A new and controversial piece of a proposed new school funding formula could force some districts to lean even more on property taxes.
That is, if they can convince voters to pass a levy.
“Children would continue to be reliant on voters to ensure sufficient resources are available for their education, and some may still not receive the education they need to succeed as a result,” the nonpartisan Idaho Center for Fiscal Policy said in a report issued Tuesday.
The report centers on one component of the new formula: a “wealth adjustment” based on a district’s property values. The concept — a “noble goal,” as the center writes — is to move money to districts with relatively low wealth.
But the resulting funding shift would put pressure on dozens of school districts, large and small, according to the report.
All told, 115 of the state’s 173 districts and charter schools would be on the wrong end of the wealth adjustment.
If the new formula and the adjustment had gone into effect in 2018-19, 57 districts would have been ineligible for the wealth adjustment. In all, 32 of these districts would have received fewer dollars from the state. Fremont County would have absorbed the biggest drop, in excess of $1.2 million.
The effects could vary greatly, however. Here are two examples from the report:
- The West Ada School District would have taken nearly a $1.2 million hit. But the state’s largest school district also has a broad tax base, West Ada could have made up the loss with a levy that would have increased taxes by $5 on $100,000 of taxable value. And West Ada already has a supplemental property tax levy on the books, like 92 other districts across Idaho.
- Owyhee County’s Pleasant Valley School District would have taken less than a $36,000 hit, but the impact could be severe for a remote district with only six students. In order to make up the lost state funding, the district would have to pass a levy costing $173 on $100,000 in taxable revenue. Pleasant Valley does not collect a supplemental levy, and has not done so for at least two decades.
“Voters may be more inclined to agree to a lower tax rate than a higher one, making it more difficult for some schools to raise revenue than others,” the authors wrote.
The wealth adjustment is proving to be one contentious spot in the simmering debate over the funding formula rewrite.

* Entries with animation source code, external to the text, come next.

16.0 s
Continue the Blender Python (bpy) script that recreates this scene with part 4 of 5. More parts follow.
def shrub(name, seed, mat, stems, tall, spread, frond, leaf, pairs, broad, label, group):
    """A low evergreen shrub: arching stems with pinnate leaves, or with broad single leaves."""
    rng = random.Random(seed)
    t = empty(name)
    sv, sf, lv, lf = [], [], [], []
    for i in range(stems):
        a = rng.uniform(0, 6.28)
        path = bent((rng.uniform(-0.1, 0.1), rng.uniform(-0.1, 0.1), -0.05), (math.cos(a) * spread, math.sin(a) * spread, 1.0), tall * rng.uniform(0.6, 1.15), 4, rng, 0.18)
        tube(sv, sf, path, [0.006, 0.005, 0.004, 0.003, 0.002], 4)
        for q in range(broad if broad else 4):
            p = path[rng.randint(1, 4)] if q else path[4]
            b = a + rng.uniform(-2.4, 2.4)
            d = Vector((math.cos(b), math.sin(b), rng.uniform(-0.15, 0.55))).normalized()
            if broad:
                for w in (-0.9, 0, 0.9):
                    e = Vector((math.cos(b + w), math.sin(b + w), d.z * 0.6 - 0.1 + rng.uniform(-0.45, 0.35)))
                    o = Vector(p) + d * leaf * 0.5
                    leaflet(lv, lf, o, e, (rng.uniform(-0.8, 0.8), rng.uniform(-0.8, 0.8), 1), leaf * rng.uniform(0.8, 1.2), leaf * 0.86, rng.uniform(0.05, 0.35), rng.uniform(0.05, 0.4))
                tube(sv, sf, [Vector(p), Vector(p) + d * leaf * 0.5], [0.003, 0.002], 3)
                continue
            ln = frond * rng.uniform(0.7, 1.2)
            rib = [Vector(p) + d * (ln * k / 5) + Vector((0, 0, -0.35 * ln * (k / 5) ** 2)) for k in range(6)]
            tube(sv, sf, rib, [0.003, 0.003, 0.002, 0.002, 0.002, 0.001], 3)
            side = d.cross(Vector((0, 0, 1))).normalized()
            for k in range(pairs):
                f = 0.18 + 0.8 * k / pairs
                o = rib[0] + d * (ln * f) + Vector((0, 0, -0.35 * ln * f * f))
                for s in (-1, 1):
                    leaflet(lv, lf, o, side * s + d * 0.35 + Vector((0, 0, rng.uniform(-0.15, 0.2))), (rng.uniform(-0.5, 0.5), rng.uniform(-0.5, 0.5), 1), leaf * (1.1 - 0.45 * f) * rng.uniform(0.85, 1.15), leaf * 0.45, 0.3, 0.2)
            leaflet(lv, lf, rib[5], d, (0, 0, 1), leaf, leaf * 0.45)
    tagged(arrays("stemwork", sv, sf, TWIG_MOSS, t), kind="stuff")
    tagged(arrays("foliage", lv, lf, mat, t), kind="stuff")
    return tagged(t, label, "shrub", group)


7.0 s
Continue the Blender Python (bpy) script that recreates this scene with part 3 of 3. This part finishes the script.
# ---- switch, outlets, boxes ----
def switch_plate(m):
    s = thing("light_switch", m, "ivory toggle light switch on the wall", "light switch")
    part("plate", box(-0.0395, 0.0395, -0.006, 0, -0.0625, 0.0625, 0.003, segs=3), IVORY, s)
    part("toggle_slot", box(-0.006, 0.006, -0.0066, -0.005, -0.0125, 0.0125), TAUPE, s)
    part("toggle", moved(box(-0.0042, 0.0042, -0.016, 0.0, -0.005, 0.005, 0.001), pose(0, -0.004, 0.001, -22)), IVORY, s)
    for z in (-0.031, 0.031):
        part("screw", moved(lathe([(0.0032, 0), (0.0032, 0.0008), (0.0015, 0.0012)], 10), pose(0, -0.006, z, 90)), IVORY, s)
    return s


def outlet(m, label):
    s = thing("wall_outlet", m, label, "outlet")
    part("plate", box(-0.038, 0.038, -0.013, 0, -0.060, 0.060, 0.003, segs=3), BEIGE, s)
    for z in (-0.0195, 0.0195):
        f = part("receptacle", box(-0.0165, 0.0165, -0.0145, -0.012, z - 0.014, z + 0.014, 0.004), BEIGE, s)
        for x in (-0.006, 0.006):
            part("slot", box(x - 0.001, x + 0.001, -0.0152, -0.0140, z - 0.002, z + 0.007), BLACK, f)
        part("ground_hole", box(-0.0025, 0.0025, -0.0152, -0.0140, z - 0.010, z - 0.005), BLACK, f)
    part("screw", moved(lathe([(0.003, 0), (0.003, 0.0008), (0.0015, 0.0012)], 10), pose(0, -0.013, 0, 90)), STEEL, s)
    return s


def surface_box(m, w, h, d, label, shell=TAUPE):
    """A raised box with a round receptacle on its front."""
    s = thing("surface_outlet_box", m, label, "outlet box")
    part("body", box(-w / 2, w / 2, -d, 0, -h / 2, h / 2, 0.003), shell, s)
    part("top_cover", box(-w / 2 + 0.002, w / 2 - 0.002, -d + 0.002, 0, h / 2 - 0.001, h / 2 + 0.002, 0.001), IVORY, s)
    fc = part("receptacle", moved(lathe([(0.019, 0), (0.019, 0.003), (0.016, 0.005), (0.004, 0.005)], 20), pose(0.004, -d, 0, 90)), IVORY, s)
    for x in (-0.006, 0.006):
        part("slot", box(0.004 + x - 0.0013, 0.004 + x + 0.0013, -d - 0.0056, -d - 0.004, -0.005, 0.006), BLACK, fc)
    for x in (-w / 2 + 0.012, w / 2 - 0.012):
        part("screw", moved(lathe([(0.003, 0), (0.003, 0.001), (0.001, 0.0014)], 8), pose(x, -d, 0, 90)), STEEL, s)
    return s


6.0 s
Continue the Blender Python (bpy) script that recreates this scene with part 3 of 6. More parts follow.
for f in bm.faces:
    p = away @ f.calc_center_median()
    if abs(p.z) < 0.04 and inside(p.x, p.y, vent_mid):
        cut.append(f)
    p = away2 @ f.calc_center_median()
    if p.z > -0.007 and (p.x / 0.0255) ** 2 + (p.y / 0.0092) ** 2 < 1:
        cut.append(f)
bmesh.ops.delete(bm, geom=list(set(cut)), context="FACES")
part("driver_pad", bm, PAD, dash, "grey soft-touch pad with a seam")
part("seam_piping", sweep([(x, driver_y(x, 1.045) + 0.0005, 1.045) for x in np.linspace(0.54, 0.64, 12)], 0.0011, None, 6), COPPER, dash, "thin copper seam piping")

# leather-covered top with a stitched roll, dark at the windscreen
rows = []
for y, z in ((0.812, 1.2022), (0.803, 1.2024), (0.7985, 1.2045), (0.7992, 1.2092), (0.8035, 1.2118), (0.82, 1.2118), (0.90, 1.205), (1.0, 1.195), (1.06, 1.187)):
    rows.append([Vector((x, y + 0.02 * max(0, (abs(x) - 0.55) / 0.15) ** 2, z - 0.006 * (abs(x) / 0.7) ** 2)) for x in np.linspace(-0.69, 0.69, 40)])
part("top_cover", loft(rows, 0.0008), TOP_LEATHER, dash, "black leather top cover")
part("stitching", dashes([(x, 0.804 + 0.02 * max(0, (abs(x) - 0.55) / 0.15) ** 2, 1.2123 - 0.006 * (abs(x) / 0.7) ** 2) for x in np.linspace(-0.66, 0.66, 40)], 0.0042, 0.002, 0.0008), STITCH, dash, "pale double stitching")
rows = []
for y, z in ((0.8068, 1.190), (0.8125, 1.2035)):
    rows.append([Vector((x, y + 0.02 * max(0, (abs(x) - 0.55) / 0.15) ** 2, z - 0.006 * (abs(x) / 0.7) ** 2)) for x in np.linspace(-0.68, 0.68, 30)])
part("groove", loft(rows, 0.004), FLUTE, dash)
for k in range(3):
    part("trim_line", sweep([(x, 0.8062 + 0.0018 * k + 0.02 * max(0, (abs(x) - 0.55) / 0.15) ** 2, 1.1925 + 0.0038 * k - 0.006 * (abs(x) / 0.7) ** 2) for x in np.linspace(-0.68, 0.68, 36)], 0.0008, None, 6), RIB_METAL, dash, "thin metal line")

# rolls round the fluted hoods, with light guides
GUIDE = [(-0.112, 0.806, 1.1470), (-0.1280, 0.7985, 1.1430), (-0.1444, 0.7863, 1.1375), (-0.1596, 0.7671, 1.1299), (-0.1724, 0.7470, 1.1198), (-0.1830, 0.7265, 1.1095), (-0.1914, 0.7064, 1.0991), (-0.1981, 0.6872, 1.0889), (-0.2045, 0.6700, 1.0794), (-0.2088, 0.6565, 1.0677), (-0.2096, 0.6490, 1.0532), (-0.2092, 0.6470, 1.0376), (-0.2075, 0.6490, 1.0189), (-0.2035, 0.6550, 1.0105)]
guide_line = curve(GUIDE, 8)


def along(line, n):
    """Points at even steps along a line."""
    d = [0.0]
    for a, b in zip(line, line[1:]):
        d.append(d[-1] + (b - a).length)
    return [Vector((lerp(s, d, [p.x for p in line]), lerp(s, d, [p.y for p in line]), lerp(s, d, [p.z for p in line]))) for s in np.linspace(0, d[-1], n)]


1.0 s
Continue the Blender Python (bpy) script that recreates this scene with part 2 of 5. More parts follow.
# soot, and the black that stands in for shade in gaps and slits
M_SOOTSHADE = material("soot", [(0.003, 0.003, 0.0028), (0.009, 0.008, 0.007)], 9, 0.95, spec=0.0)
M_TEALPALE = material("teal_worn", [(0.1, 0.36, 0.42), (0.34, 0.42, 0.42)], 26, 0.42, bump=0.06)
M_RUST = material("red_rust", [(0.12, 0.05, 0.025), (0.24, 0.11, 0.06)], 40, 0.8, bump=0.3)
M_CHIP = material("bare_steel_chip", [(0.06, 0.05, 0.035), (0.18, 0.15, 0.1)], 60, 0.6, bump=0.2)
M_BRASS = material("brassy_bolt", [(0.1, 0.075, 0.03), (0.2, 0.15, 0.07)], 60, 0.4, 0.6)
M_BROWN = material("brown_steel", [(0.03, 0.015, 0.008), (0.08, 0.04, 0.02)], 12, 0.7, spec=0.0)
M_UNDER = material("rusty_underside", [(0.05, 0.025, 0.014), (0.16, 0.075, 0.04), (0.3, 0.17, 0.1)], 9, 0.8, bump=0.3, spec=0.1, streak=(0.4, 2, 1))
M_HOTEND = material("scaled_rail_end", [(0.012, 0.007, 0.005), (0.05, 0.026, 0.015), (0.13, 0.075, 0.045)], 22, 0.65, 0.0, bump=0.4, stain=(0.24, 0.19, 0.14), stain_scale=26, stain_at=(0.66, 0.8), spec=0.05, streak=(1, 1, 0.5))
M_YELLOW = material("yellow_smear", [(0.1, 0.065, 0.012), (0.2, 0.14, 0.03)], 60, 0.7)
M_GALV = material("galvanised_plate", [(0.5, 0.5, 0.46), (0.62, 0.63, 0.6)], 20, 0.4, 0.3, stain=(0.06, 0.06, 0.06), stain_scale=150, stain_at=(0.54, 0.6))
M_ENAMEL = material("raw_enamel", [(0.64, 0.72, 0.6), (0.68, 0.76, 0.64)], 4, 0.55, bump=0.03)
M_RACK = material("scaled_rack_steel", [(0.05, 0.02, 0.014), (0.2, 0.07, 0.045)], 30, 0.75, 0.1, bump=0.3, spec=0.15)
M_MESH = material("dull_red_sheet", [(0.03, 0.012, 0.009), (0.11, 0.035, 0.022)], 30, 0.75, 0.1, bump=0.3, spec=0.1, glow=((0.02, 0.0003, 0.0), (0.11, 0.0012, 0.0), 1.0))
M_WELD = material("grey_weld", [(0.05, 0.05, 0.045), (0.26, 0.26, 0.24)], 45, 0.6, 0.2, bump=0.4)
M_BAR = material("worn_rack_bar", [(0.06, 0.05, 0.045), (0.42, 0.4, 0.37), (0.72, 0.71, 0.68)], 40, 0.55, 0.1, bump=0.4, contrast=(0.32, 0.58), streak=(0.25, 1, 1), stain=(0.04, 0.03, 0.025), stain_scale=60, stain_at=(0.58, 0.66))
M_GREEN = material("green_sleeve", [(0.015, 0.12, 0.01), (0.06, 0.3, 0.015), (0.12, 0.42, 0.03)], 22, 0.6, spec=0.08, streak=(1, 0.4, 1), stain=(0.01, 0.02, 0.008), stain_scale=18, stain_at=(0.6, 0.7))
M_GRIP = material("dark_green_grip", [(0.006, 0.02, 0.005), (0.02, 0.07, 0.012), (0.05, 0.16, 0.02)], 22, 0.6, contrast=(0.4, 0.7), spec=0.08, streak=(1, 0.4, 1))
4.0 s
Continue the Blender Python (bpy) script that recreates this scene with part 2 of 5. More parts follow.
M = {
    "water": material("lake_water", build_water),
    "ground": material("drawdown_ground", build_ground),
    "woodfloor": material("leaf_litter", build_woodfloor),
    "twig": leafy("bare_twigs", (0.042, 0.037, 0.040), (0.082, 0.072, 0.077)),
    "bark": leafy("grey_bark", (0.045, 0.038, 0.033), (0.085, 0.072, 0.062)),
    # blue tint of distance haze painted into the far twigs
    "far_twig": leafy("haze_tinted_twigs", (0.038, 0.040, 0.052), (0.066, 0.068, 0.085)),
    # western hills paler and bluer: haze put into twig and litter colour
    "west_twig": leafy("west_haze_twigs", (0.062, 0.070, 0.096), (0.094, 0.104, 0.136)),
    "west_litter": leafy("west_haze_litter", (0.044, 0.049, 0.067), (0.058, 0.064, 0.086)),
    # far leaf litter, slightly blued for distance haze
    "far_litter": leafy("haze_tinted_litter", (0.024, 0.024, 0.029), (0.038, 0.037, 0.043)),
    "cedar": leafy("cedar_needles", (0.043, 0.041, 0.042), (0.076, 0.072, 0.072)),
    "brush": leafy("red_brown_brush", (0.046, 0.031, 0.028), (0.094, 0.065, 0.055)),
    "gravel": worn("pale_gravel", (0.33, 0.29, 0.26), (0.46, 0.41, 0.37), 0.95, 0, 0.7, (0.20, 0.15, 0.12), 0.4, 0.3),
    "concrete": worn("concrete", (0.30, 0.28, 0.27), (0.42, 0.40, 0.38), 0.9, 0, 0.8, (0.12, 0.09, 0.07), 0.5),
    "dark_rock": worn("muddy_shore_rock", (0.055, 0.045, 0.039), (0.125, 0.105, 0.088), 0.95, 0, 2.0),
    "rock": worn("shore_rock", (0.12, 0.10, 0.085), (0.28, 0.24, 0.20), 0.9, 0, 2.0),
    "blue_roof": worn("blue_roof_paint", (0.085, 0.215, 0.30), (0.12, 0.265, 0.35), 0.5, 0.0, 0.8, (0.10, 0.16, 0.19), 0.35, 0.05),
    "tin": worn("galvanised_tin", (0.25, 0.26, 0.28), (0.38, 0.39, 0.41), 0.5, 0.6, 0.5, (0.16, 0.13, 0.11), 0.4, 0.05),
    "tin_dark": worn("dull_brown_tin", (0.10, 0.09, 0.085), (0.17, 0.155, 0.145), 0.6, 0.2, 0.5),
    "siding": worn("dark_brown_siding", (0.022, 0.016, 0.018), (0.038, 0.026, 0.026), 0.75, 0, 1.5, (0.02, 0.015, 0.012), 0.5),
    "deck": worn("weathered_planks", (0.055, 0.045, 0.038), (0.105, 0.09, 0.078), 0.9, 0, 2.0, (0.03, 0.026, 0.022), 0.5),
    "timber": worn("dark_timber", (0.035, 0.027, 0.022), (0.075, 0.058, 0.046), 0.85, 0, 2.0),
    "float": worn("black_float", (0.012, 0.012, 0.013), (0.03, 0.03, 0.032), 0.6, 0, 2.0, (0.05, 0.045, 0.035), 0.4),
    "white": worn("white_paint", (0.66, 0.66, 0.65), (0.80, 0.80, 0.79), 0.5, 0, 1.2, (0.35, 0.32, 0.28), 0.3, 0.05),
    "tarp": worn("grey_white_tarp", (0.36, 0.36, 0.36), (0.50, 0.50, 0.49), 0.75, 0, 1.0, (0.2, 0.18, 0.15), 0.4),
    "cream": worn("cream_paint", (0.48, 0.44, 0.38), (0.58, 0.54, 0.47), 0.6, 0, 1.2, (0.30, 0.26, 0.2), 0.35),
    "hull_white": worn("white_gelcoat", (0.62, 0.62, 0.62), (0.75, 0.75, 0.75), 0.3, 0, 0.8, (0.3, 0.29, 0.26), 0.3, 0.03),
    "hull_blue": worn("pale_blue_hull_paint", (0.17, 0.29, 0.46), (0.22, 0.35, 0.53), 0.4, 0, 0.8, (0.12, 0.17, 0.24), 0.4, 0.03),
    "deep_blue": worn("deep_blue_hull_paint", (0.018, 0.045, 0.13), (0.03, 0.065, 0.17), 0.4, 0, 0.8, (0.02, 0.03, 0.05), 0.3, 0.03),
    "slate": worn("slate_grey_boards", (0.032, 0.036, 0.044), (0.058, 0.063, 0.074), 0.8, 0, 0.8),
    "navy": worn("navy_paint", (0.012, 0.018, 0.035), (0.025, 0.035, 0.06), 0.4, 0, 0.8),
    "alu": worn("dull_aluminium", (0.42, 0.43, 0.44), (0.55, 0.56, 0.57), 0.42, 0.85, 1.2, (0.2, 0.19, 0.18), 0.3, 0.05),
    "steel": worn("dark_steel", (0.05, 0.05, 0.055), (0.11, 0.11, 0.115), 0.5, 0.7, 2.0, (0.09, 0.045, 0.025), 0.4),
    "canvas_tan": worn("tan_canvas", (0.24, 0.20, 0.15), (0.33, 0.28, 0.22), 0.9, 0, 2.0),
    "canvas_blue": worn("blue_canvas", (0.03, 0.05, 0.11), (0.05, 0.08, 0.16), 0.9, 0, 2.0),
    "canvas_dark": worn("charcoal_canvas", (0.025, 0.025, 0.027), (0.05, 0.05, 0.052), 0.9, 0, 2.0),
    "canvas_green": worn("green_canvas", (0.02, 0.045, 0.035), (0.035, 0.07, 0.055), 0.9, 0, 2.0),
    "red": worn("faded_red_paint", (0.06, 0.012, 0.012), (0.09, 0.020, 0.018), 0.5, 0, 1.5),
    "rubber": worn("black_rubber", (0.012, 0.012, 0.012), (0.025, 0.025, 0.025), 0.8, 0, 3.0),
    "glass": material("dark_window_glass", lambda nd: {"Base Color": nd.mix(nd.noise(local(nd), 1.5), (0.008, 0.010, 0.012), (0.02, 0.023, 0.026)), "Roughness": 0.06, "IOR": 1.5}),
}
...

During a legislative listening session on Thursday, speaker after speaker criticized the mechanism, and no speaker supported it.
A draft of the bill was released on Jan. 31. The bill has not been formally introduced in a legislative committee; that might happen next week.
Idaho has not rewritten its funding formula since 1994. Addressing the formula could prove to be one of the most complicated issues of the 2019 session — since the formula is used to carve up the largest single piece of the state budget, affecting some 300,000 students.